### Your task
Return the listing word for word, as given.

### Data segment
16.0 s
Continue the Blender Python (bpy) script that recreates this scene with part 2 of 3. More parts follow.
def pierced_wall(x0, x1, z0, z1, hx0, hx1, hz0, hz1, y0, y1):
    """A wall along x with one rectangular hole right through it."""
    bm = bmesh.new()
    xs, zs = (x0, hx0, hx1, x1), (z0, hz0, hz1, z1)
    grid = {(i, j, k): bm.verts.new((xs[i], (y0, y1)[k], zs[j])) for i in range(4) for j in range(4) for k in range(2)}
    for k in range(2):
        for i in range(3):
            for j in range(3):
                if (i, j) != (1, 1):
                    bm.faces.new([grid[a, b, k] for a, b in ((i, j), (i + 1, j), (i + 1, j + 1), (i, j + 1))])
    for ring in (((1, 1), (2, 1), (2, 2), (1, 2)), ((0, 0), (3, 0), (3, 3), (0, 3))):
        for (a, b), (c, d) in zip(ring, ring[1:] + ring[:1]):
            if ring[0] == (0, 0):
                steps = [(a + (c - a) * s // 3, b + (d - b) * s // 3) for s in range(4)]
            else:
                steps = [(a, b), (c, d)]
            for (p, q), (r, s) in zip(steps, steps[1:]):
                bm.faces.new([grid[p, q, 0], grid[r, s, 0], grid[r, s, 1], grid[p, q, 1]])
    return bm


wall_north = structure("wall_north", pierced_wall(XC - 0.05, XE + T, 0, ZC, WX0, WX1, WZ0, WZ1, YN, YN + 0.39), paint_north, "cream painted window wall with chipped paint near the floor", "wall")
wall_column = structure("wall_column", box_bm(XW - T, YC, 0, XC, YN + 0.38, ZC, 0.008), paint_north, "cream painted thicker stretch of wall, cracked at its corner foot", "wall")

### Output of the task
16.0 s
Continue the Blender Python (bpy) script that recreates this scene with part 2 of 3. More parts follow.
def pierced_wall(x0, x1, z0, z1, hx0, hx1, hz0, hz1, y0, y1):
    """A wall along x with one rectangular hole right through it."""
    bm = bmesh.new()
    xs, zs = (x0, hx0, hx1, x1), (z0, hz0, hz1, z1)
    grid = {(i, j, k): bm.verts.new((xs[i], (y0, y1)[k], zs[j])) for i in range(4) for j in range(4) for k in range(2)}
    for k in range(2):
        for i in range(3):
            for j in range(3):
                if (i, j) != (1, 1):
                    bm.faces.new([grid[a, b, k] for a, b in ((i, j), (i + 1, j), (i + 1, j + 1), (i, j + 1))])
    for ring in (((1, 1), (2, 1), (2, 2), (1, 2)), ((0, 0), (3, 0), (3, 3), (0, 3))):
        for (a, b), (c, d) in zip(ring, ring[1:] + ring[:1]):
            if ring[0] == (0, 0):
                steps = [(a + (c - a) * s // 3, b + (d - b) * s // 3) for s in range(4)]
            else:
                steps = [(a, b), (c, d)]
            for (p, q), (r, s) in zip(steps, steps[1:]):
                bm.faces.new([grid[p, q, 0], grid[r, s, 0], grid[r, s, 1], grid[p, q, 1]])
    return bm


wall_north = structure("wall_north", pierced_wall(XC - 0.05, XE + T, 0, ZC, WX0, WX1, WZ0, WZ1, YN, YN + 0.39), paint_north, "cream painted window wall with chipped paint near the floor", "wall")
wall_column = structure("wall_column", box_bm(XW - T, YC, 0, XC, YN + 0.38, ZC, 0.008), paint_north, "cream painted thicker stretch of wall, cracked at its corner foot", "wall")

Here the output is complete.